Transcendent Kingdom – Yaa Gyasi: This book caught me off guard in the best way possible. I had never read anything by Gyasi until this point and her writing is a work of art. I want to learn how to do this.
This novel follows the story of a scientist who is looking for physical answers to explain personal loss and pain. A theme I was not expecting was the protagonist’s own deconstruction away from concrete religious practices; the author captured the “spiritual flashbacks” one often has after distancing themselves from religious environments and beautifully held tension for that internal dynamic.
While there is nothing graphic, there are some heavy themes – domestic abuse, drugs, death, and mental health.
The Wisdom of Your Body – Dr. Hillary McBride: The language of “embodiment” has always evoked a sort of abstract, “woowoo” vibe to me. There was never a consistent context it would be used in, instead seeming to be a word the author or social media writer would employ synonymous to “deep breathing” or “meditation.”
Enter this book. The rich academia throughout is like holiday dinner for my brain. Compiling years of research and scholarship, Dr. McBride has given this beautiful resource to draw from as one seeks to understand what embodied living is and how to integrate it as a way of life. This book ranges from the minutiae of everyday life to the political landscapes of how marginalized bodies are consistently othered and oppressed. Dr. McBride also addresses the lasting and damaging effects of purity culture, how embodied living and earth conservation are connected, and how a religion that separates the body and spirit is not holistic theology.
I have never read The Body Keeps the Score, as I’ve heard it can be pretty intense; while I cannot compare the two, this book approaches the concept of bodily and psychological trauma from a gentle, non-triggering point of view. That being said, topics such as disordered eating, mental health, and purity culture are discussed. Nothing is graphic, but it is still worth noting.
How to Find Love In A Bookshop – Veronica Henry: This was one of the last books I read in 2021 and what a cozy way to end out the year.
It was the title that drew me in – anything bookish is an easy sell for me. This is a heartwarming story set in a little English town featuring a variety of people and walks of life that all, in a small or big way, connect to this bookshop and its beloved owner. The multiple story lines all connect to each other in a celebration of friendship, community, and legacy.

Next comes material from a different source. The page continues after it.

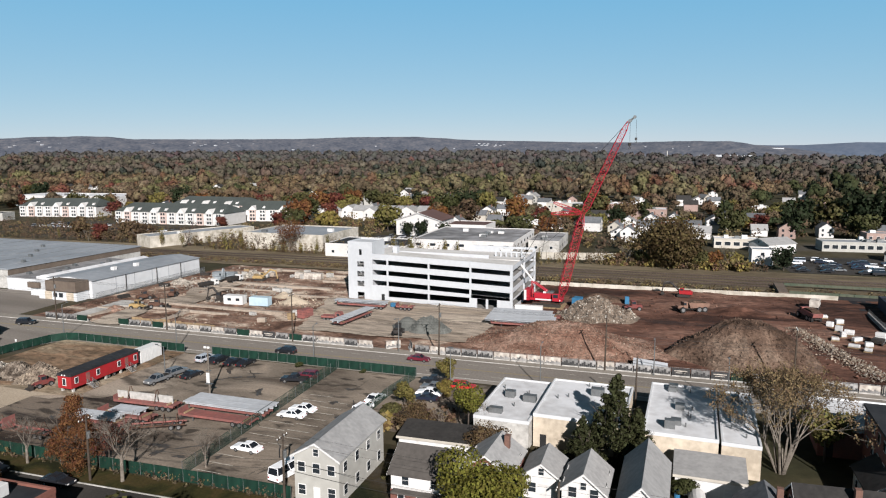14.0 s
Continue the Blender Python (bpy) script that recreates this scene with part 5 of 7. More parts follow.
fence([(-52.4, 97.9), (-57.8, 97.0), (-55.9, 117.5), (-54.2, 126.3), (-52.2, 129.0), (-49, 129.7), (-17.2, 130.4)], "green screened fence round the cleared lot")
fence([(-9.6, 130.6), (15, 131.2), (40.5, 131.9)], "green screened fence along the parking lot")
fence([(-56, 74.9), (0, 77.4), (44, 79.4)], "green screened fence along the street verge")
fence([(22.6, 130.8), (25.4, 80.2)], "chain-link fence dividing the parking lot", "chain_fence", GREENF, 2.1, 3.0, True)
fence([(40.8, 130.6), (39.9, 119), (40.1, 104)], "chain-link fence beside the parked cars", "chain_fence", GREENF, 1.9, 3.0, True)
fence([(-84.0, 168), (-84.4, 220)], "wire fence along the warehouse wall", "chain_fence", STEEL, 2.0, 3.0, True)
RAILG = mat("bridge_green", (0.0451, 0.0639, 0.0414), (0.0753, 0.0828, 0.0564), rough=0.7, scale=0.6, big=0.15, bump=0.1)


# ---- utility poles ----
def pole(x, y, h, label, arms=1, box_on=False, name="utility_pole", group="utility poles", rz=0.0):
    t = thing(name, label, "utility pole", pose(x, y, 0, 0, 0, rz), group)
    bm = bmesh.new()
    cyl(bm, (0, 0, 0), (0.1, 0, h), 0.19, 8, 0.12)
    part("pole", bm, WOODP, t)
    for k in range(arms):
        z = h - 0.5 - k * 1.1
        boxes("crossarm", [(-0.07, -1.2, z - 0.06, 0.07, 1.2, z + 0.06)], WOODP, t)
        for s in (-1.1, -0.5, 0.5, 1.1):
            bm = bmesh.new()
            cyl(bm, (0, s, z + 0.06), (0, s, z + 0.25), 0.05, 6)
            part("insulator", bm, LAMPW, t)
    if box_on:
        bm = bmesh.new()
        cyl(bm, (0.32, 0, h - 3.2), (0.32, 0, h - 2.2), 0.26, 10)
        part("transformer", bm, STEEL, t)
    return t


def wires(pts, label, sag=0.7, lines=((-1.1, 0.25), (-0.5, 0.25), (0.5, 0.25), (1.1, 0.25), (0.15, -3.2), (0.18, -3.9), (0.1, -4.5))):
    """Cables strung from pole to pole; a thing of its own."""
    t = thing("overhead_cables", label, "cables", pose(0, 0, 0))
    for off, drop in lines:
        for (xa, ya, za), (xb, yb, zb) in zip(pts, pts[1:]):
            bm = bmesh.new()
            r = 0.014 if drop > 0 else 0.022
            prev = None
            for i in range(11):
                u = i / 10
                p = Vector((xa + (xb - xa) * u, ya + off + (yb - ya) * u, za - 0.5 + drop + (zb - za) * u - sag * 4 * u * (1 - u)))
                ring = [bm.verts.new(p + Vector((0, r * a, r * b))) for a, b in ((1, -0.6), (-1, -0.6), (0, 1))]
                if prev is not None:
                    for j in range(3):
                        bm.faces.new((prev[j], prev[(j + 1) % 3], ring[(j + 1) % 3], ring[j]))
                prev = ring
            part("cable", bm, WIRE, t)
    return t


npts = [(-110.5, 143.5), (-73, 144.0), (-35.5, 145.0), (2, 146.0), (39.8, 147.2), (76.6, 148.7), (112.5, 150.0), (150, 151)]
for i, (x, y) in enumerate(npts):
    pole(x, y, 12.2, "dark wooden utility pole on the sidewalk", 1, i % 3 == 1)
wires([(x, y, 12.2) for x, y in npts], "black overhead cables along the main road")
spts = [(-58, 70.8), (-16.3, 73.6), (14.0, 74.6), (43.5, 78.6), (80, 77.5), (118, 79.5)]
for i, (x, y) in enumerate(spts):
    pole(x, y, 9.6, "wooden utility pole with a pale transformer on the verge", 1, True)
wires([(x, y, 9.6) for x, y in spts], "black overhead cables along the narrow street", 0.5, ((-1.1, 0.25), (1.1, 0.25), (0.15, -3.2), (0.1, -4.4)))
pole(84.6, 125.8, 10.5, "slim wooden pole behind the shops", 0, name="slim_pole", group="")


def lamp(x, y, h, arm, label, rz=0, wood=False, name="street_lamp"):
    t = thing(name, label, "street lamp", pose(x, y, 0, 0, 0, rz), "street lamps")
    bm = bmesh.new()
    cyl(bm, (0, 0, 0), (0, 0, h), 0.13, 8, 0.08)
    part("pole", bm, STEEL, t)
    if arm:
        bm = bmesh.new()
        cyl(bm, (0, 0, h - 0.1), (arm, 0, h + 0.25), 0.05, 6)
        part("arm", bm, STEEL, t)
        boxes("lamp_head", [(arm - 0.1, -0.16, h + 0.18, arm + 0.55, 0.16, h + 0.34)], STEEL, t, bevel=0.03)
    else:
        boxes("lamp_head", [(-0.5, -0.25, h, 0.5, 0.25, h + 0.25)], STEEL, t, bevel=0.03)
    return t


lamp(-9.4, 115.4, 6.2, -2.0, "grey street lamp beside the parked pickup")
lamp(48.8, 129.6, 7.5, 0, "grey lamp post by the shops")
for x in (-55, -20.5, 16, 66, 100):
    lamp(x, fence_y(x) + 1.2, 8.5, 1.4, "tall grey street lamp by the main road", 90)
for x in (86.5, 128, 30):
    lamp(x, barrier_y(x) - 0.9, 8.0, 1.6, "tall grey street lamp by the hoarding", -90)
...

To those who aren’t prone to “romcom” reads, I still think you’ll enjoy it. This book portrays a variety of perspectives on love and relationships, new love to broken love and the sometimes complicated in-between.
Jubilee – Toni Tipton-Martin: This one is a little different because it’s a cookbook, but it’s the one I referenced the most after my husband gifted it to me for my birthday in the summer. My goodness, it’s all delicious. Don’t let the cover scare you – while there are a selection of seafood-based dishes in here, there is plenty of variety to suit most palettes.
The okra pilau quickly worked its way into our meal rotation, along with the braised celery (a revelation!), baked beans, sweet potato salad, and shrimp creole. I haven’t made a dessert from here yet, but I think the first one I want to try is the gingerbread with lemon sauce. This entire book is one I can easily see myself cooking through entirely, something I have never done with any cookbook thus far.
The recipes in here are approachable, yet with complex flavor. But this isn’t just a collection of recipes; with nuggets of history sprinkled throughout, it gives a glimpse into the legacy of culinary innovation and genius that has always been specific to the Black community.
I hope at least one of these crosses your path this year. I truly believe there is something for everyone in each of these works and let me know if you do pick up one of these. I’d love to hear what you think!